## Exercise inputs
* BEGIN *

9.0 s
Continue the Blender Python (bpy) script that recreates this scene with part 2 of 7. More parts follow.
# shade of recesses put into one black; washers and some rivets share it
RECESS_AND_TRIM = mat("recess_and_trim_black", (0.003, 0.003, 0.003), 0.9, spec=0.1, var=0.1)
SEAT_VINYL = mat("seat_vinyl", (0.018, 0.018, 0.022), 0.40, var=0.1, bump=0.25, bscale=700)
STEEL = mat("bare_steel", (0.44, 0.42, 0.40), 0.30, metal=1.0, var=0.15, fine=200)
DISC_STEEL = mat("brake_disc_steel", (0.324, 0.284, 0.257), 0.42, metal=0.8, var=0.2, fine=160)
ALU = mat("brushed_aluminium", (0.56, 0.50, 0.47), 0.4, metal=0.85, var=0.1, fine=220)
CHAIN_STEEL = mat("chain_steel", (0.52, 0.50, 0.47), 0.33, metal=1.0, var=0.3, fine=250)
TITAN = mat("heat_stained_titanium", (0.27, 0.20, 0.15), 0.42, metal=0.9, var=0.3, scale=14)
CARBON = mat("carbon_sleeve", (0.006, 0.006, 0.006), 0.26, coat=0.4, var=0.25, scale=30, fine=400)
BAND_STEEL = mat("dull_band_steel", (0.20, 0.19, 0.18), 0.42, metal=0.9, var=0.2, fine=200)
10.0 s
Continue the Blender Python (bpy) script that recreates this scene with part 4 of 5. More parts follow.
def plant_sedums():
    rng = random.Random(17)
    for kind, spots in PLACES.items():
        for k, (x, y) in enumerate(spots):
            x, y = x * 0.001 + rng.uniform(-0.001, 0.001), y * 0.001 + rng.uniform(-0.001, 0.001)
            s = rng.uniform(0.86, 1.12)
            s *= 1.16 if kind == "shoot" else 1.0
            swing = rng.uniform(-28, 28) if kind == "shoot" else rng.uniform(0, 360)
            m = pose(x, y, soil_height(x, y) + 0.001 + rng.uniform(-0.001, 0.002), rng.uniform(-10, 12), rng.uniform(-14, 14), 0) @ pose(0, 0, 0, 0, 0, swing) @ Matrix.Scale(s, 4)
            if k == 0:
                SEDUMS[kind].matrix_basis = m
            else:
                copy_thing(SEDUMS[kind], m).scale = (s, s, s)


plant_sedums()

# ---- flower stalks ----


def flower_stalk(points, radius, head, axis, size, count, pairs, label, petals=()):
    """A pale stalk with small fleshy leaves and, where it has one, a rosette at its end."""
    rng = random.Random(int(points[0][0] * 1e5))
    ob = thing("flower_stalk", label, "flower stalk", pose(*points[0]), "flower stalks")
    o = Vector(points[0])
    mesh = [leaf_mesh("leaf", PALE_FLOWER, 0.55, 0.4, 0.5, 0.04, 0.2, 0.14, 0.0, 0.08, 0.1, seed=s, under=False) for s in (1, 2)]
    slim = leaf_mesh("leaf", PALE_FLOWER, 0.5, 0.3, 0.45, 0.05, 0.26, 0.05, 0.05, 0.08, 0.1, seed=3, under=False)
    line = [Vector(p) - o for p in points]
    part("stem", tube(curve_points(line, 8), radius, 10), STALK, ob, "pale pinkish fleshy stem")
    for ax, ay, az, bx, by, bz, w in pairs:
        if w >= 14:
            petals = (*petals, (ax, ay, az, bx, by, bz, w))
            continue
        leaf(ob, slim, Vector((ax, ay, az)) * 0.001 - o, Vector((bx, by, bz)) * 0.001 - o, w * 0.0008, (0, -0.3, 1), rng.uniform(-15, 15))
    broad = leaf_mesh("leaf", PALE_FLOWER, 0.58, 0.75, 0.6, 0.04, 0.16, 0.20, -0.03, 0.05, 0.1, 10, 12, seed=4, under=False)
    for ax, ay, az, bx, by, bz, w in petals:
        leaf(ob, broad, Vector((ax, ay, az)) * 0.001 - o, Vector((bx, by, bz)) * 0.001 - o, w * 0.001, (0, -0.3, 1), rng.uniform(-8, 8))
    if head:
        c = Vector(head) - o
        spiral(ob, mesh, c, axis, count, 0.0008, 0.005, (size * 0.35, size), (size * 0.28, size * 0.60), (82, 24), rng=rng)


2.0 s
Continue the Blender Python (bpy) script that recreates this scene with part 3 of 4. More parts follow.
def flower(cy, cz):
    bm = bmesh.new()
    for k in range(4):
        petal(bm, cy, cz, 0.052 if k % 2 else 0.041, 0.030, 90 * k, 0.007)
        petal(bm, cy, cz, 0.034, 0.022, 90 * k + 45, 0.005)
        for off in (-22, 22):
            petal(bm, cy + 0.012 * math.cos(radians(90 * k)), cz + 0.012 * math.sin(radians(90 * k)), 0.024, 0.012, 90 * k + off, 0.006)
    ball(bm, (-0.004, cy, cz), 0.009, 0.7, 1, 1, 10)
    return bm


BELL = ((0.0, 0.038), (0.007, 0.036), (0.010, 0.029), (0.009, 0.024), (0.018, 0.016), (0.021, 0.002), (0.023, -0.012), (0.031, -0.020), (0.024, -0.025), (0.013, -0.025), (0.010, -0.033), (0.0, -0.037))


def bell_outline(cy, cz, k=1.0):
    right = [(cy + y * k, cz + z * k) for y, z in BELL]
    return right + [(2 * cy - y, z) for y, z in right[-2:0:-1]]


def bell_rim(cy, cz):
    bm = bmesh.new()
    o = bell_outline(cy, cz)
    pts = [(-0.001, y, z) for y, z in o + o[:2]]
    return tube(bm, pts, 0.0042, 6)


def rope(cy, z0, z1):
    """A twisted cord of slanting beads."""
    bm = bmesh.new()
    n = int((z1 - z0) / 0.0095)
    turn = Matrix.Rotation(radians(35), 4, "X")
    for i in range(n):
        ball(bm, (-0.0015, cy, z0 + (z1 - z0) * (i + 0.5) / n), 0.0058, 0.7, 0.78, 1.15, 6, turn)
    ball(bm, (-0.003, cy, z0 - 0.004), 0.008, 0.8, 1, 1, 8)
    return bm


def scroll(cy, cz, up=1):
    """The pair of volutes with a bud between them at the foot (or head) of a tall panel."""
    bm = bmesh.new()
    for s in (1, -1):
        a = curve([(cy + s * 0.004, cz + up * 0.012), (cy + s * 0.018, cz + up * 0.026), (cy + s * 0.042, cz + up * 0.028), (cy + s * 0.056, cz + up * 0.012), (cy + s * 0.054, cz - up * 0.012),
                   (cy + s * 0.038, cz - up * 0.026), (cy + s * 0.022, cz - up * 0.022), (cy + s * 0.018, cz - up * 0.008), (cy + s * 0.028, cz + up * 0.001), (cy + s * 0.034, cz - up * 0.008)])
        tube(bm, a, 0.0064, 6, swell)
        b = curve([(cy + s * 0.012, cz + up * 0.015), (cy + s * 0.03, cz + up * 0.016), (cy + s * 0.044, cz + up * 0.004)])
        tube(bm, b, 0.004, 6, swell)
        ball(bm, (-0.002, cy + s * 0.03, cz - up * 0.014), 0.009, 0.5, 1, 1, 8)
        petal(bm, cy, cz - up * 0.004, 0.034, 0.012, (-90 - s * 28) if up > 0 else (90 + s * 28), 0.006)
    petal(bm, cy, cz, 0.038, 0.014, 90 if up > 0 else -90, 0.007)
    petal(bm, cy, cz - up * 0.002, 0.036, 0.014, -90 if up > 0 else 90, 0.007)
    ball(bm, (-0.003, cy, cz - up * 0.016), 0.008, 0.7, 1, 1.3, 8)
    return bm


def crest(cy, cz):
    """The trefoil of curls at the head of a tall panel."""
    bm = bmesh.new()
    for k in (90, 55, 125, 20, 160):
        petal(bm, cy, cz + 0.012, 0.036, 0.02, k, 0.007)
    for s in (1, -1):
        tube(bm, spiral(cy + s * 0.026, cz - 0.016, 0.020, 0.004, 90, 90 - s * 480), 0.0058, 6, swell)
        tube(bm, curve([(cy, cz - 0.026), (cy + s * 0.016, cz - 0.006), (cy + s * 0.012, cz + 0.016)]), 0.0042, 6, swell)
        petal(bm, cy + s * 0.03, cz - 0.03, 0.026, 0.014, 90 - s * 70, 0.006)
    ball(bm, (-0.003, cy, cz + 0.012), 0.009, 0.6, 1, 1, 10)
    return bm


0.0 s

* END *

## What you are asked to do
Print only the run of lines that begins with the line containing "5. More parts follow." and ends with the line containing "# ---- flower", both included, exactly as they read.

## Answer to this task
Continue the Blender Python (bpy) script that recreates this scene with part 4 of 5. More parts follow.
def plant_sedums():
    rng = random.Random(17)
    for kind, spots in PLACES.items():
        for k, (x, y) in enumerate(spots):
            x, y = x * 0.001 + rng.uniform(-0.001, 0.001), y * 0.001 + rng.uniform(-0.001, 0.001)
            s = rng.uniform(0.86, 1.12)
            s *= 1.16 if kind == "shoot" else 1.0
            swing = rng.uniform(-28, 28) if kind == "shoot" else rng.uniform(0, 360)
            m = pose(x, y, soil_height(x, y) + 0.001 + rng.uniform(-0.001, 0.002), rng.uniform(-10, 12), rng.uniform(-14, 14), 0) @ pose(0, 0, 0, 0, 0, swing) @ Matrix.Scale(s, 4)
            if k == 0:
                SEDUMS[kind].matrix_basis = m
            else:
                copy_thing(SEDUMS[kind], m).scale = (s, s, s)


plant_sedums()

# ---- flower stalks ----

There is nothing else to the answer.